Wi-Fi availability depends on the aircraft. Most midsize and heavy jets (Challenger 350, Gulfstream G650, Global 7500) have onboard Wi-Fi. Light jets (Phenom 300, CJ3, CJ4) increasingly offer Wi-Fi, but coverage and speed vary by system and route. Ask your broker about connectivity when booking if Wi-Fi is critical to your trip.
The cabin is yours. Adjust the temperature. Lower the window shades. Use the lavatory without asking permission. Make phone calls after reaching cruise altitude on Wi-Fi-equipped aircraft. The pilots manage the flight from the cockpit. The cabin is your space for the duration.
What happens during weather delays
Private jets are subject to the same ATC and weather delays as commercial flights. If thunderstorms close your departure airport or destination, the flight holds on the ground until conditions clear. The difference is communication: your pilots will update you directly with estimated delay times, and the FBO provides a comfortable waiting environment. If a delay exceeds 2-3 hours, your broker may offer to reposition to a nearby airport or adjust the routing to avoid the weather.
Step 5: Arriving at Your Destination
The aircraft taxis to the destination FBO ramp. The pilots shut down the engines. The door opens. You walk down the stairs directly to the ramp, where your ground transportation is staged within 50 feet of the aircraft. Your luggage is unloaded and placed in the vehicle within 3-5 minutes of door opening. Total time from wheels-stop to seated-in-your-car: under 10 minutes.
There is no baggage carousel. No customs line (for domestic flights). No terminal walk. No ride-share pickup area. The FBO experience at your destination mirrors the departure experience: a direct transition between aircraft and ground vehicle with zero public-facing infrastructure in between.
The first thing every first-time charter passenger says when they arrive at the destination FBO: 'That's it?' Yes. That is it. The private aviation experience is defined by the absence of friction, not the presence of amenities. The amenities exist, but what passengers remember is what they did not have to do.
Six Mistakes First-Time Charter Clients Make
After facilitating thousands of first-time charter bookings, certain errors repeat:
- Booking the wrong size aircraft. A group of 3 does not need a 10-passenger Challenger 350. A Citation CJ3 covers the same route at 40% lower cost. Match the aircraft to the mission, not to the perception of what a private jet should look like.
- Ignoring positioning fees. One-way trips may include a charge for the empty aircraft to reposition to your departure city or return to its home base. Ask the broker if the quoted price includes positioning. Some operators absorb it; others pass it through.
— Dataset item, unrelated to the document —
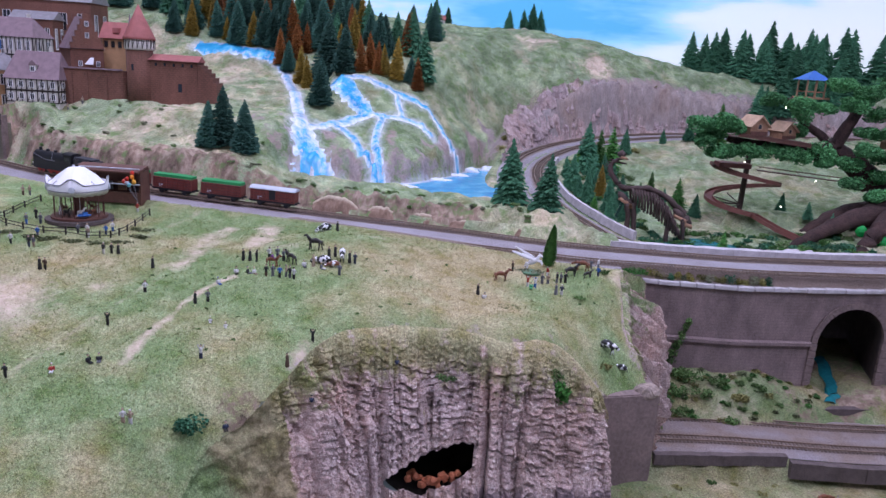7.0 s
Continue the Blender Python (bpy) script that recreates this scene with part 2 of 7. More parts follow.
TIMBER = plain("dark_timber", (0.035, 0.025, 0.022), 0.7, 0, 0.2, 200)
PLASTERW = plain("off_white_render", (0.62, 0.58, 0.54), 0.8, 0, 0.12, 150)
OCHRE = plain("ochre_render", (0.5, 0.29, 0.15), 0.8, 0, 0.15, 150)
GLASSDARK = plain("dark_window_pane", (0.03, 0.035, 0.045), 0.15, 0, 0.1, 100, 0)
WHITEPAINT = plain("white_paint", (0.8, 0.79, 0.82), 0.45, 0, 0.05, 100, 0)
BLACKLOCO = plain("black_loco_paint", (0.018, 0.018, 0.022), 0.4, 0.1, 0.2, 200, 0)
WAGONRED = plain("oxide_red_wagon", (0.16, 0.035, 0.028), 0.55, 0, 0.18, 200, 0.0003)
GREENTOP = plain("bright_green_load", (0.02, 0.27, 0.08), 0.7, 0, 0.15, 300, 0.0008)
GREYROOF = plain("pale_grey_roof", (0.5, 0.53, 0.6), 0.5, 0, 0.08, 100)
BROWNWOOD = plain("stained_brown_wood", (0.13, 0.055, 0.04), 0.65, 0, 0.25, 200)
HUTWOOD = plain("tan_hut_boards", (0.36, 0.2, 0.12), 0.75, 0, 0.22, 250)
HUTROOF = plain("tan_thatch_roof", (0.5, 0.33, 0.22), 0.85, 0, 0.2, 250)
BLUEROOF = plain("blue_canvas_roof", (0.025, 0.13, 0.42), 0.55, 0, 0.12, 120)
RIBRUST = plain("rust_brown_bone", (0.075, 0.045, 0.04), 0.75, 0, 0.35, 200, 0.001)
BARK = plain("dark_bark", (0.06, 0.04, 0.032), 0.9, 0, 0.3, 250, 0.001)
FENCEWOOD = plain("dark_fence_wood", (0.05, 0.042, 0.035), 0.85, 0, 0.25, 250, 0)
# shade inside hollows, put into one dark colour
HOLLOWSHADE = plain("hollow_shade_brown", (0.07, 0.055, 0.05), 0.95, 0, 0.3, 80, 0.002)
ORANGE = plain("orange_clay", (0.42, 0.13, 0.06), 0.7, 0, 0.3, 200, 0.001)
HALL = plain("hall_paint", (0.55, 0.55, 0.56), 0.85, 0, 0.05, 4, 0)
FIR = foliage_material("fir_green", (0.02, 0.09, 0.05), (0.08, 0.23, 0.12))
FIRBLUE = foliage_material("fir_blue_green", (0.018, 0.065, 0.05), (0.06, 0.15, 0.11))
FIRLIGHT = foliage_material("fir_light_green", (0.03, 0.12, 0.02), (0.09, 0.27, 0.06))
FIRRUST = foliage_material("larch_rust", (0.12, 0.04, 0.01), (0.27, 0.1, 0.025))
FIRGOLD = foliage_material("larch_gold", (0.15, 0.1, 0.012), (0.33, 0.22, 0.04))
CYPRESS = foliage_material("cypress_green", (0.025, 0.085, 0.02), (0.1, 0.23, 0.06))
BUSH = foliage_material("bush_green", (0.045, 0.1, 0.03), (0.15, 0.25, 0.08))
BUSHOLIVE = foliage_material("bush_olive", (0.1, 0.1, 0.03), (0.32, 0.3, 0.11))
def cutting_material():
    m, nt, b = nodes_of("blocky_cutting_rock")
    r, mid, fine = rock_colour(nt, (1, 1, 0.4), (1.12, 1.06, 1.06))
    g, tuft, _ = grass_colour(nt, 0.3)
    rough = sums(nt, "MULTIPLY", sums(nt, "SUBTRACT", add_noise(nt, 40, 6, 0.75, (1, 1, 1), 4.0), 0.5), 1.6)
    nt.links.new(blend(nt, edge(nt, sums(nt, "ADD", mask(nt, "moss"), rough), 0.45, 0.7), r, g), b.inputs["Base Color"])
    b.inputs["Roughness"].default_value = 0.92
    relief(nt, b, sums(nt, "ADD", mid, fine), 0.004, 0.9)
    return m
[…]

- Arriving too early. A 60-minute pre-departure arrival at an FBO produces 45 minutes of waiting in a lobby. Fifteen to twenty minutes before departure is sufficient. The pilots cannot depart earlier than the filed departure time regardless of how early you arrive.
- Not specifying luggage volume. A golf trip for 6 with clubs, bags, and equipment may exceed the baggage capacity of a light jet. Inform the broker of any oversized or heavy luggage so they can select an aircraft with adequate cargo volume.
- Assuming all aircraft have Wi-Fi. Older light jets and some turboprops do not have Wi-Fi installed. If connectivity matters, confirm it during the booking process. The broker can filter aircraft options by Wi-Fi availability.
- Comparing charter pricing to first-class airline tickets. Private aviation is not a premium version of commercial flying. It is a different product category. The value proposition is time savings, schedule flexibility, airport access, and privacy. If you are evaluating it purely on cost-per-seat-mile, commercial first class will always be cheaper.